[Task] Write out every line of the material as it stands, apart from the pictures.

[Dataset excerpt]
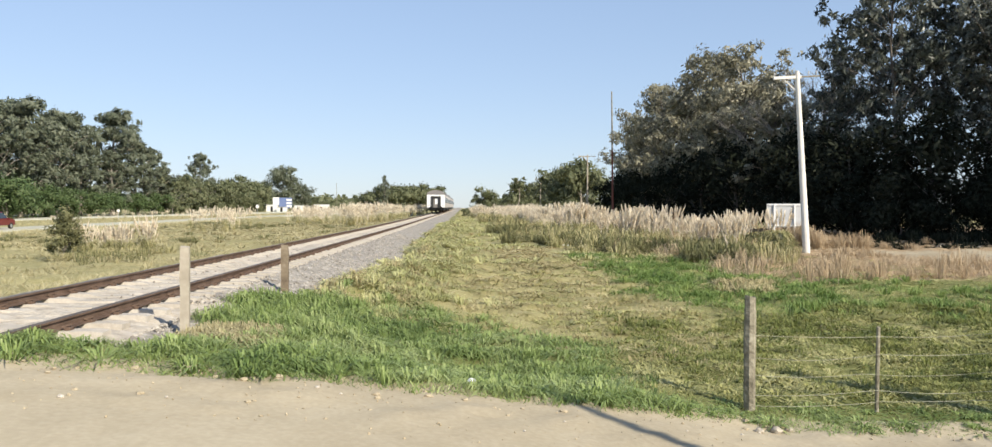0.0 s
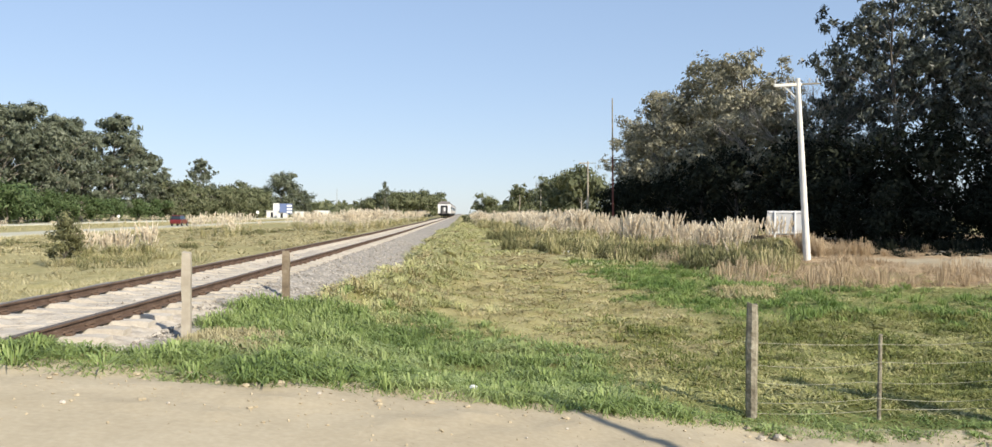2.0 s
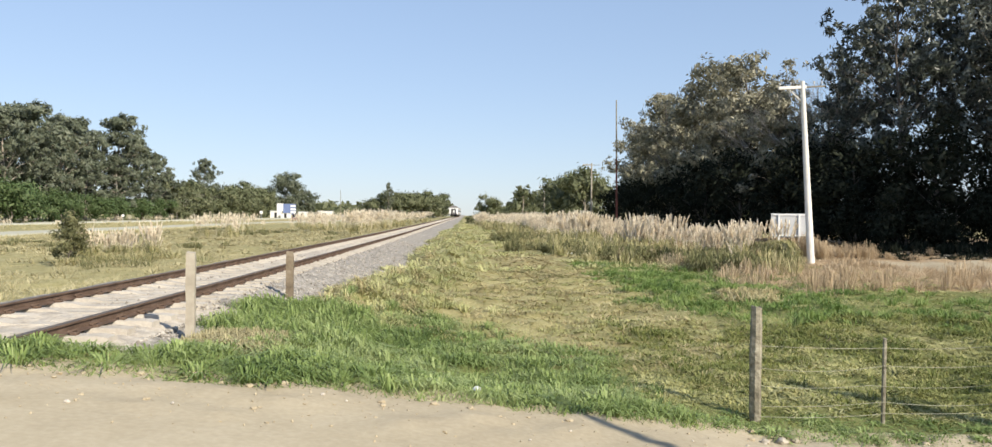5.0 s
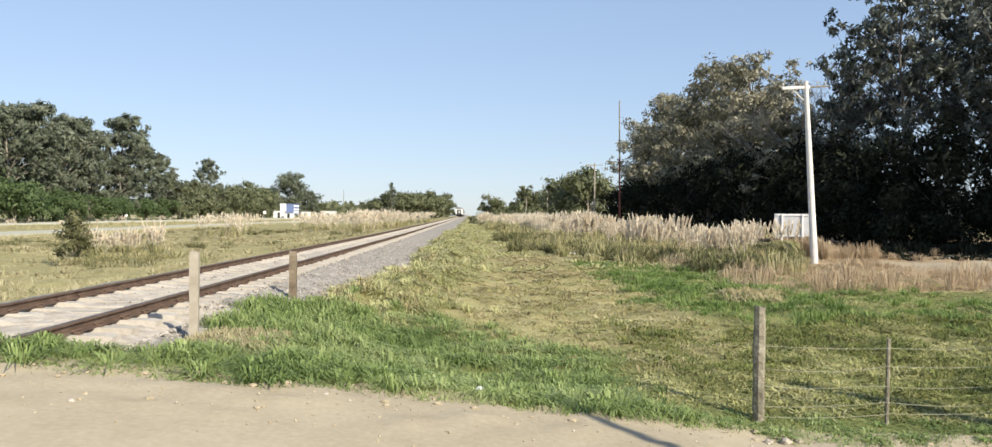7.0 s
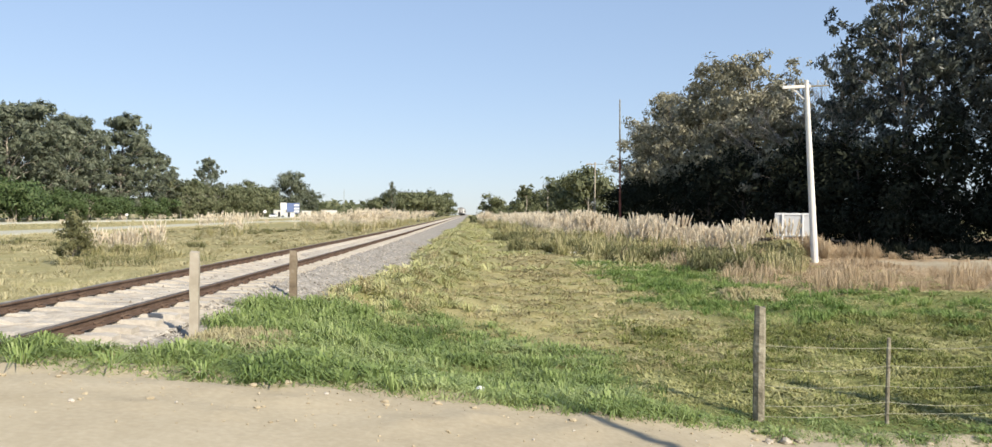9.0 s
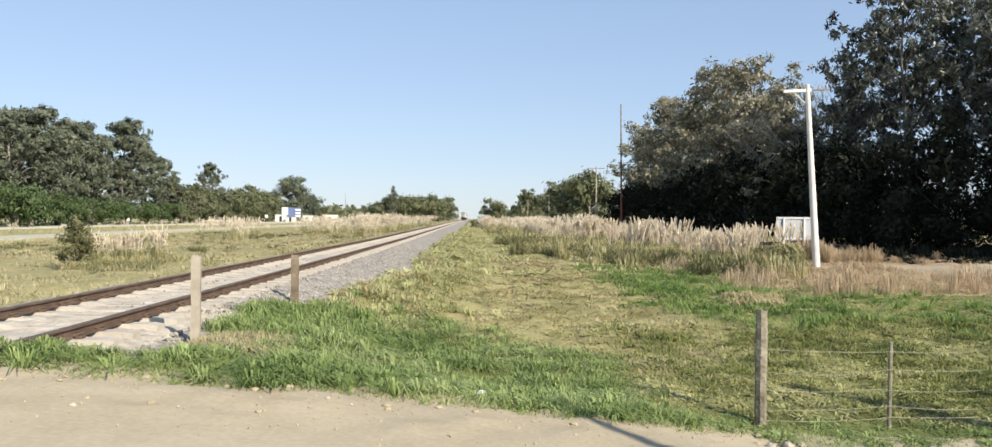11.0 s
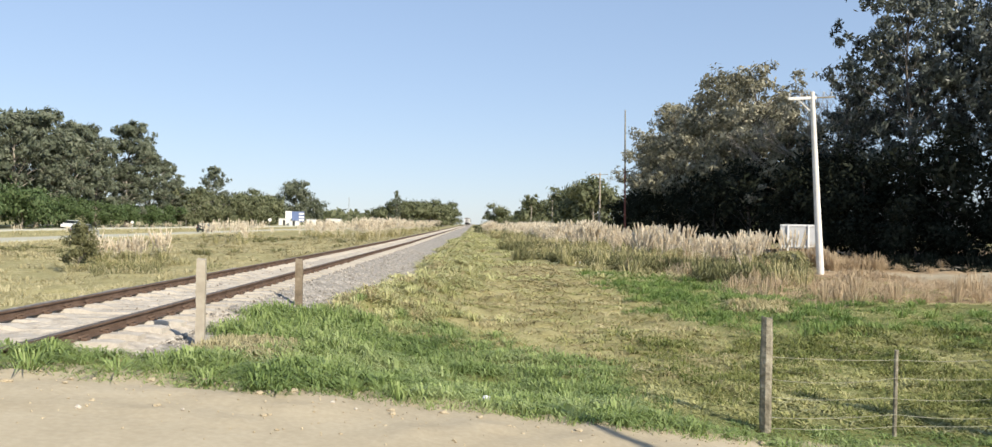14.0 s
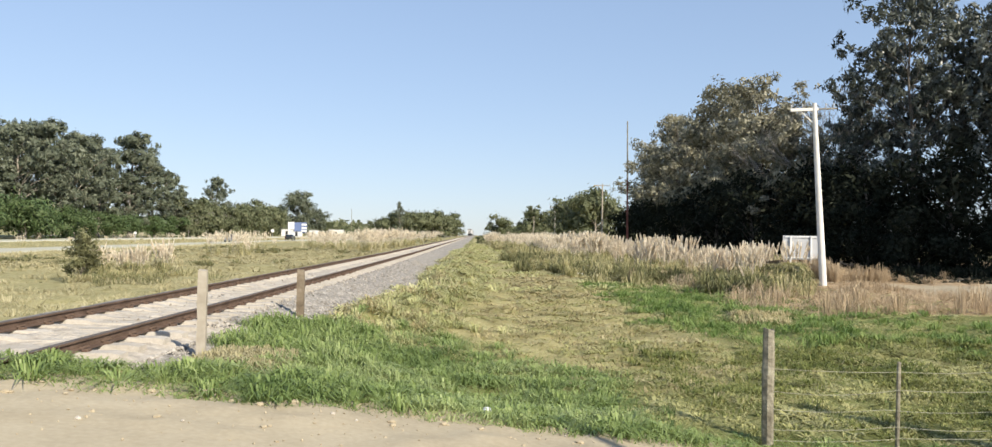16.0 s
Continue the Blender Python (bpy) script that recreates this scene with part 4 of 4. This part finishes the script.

[Exercise solution]
0.0 s
2.0 s
5.0 s
7.0 s
9.0 s
11.0 s
14.0 s
16.0 s
Continue the Blender Python (bpy) script that recreates this scene with part 4 of 4. This part finishes the script.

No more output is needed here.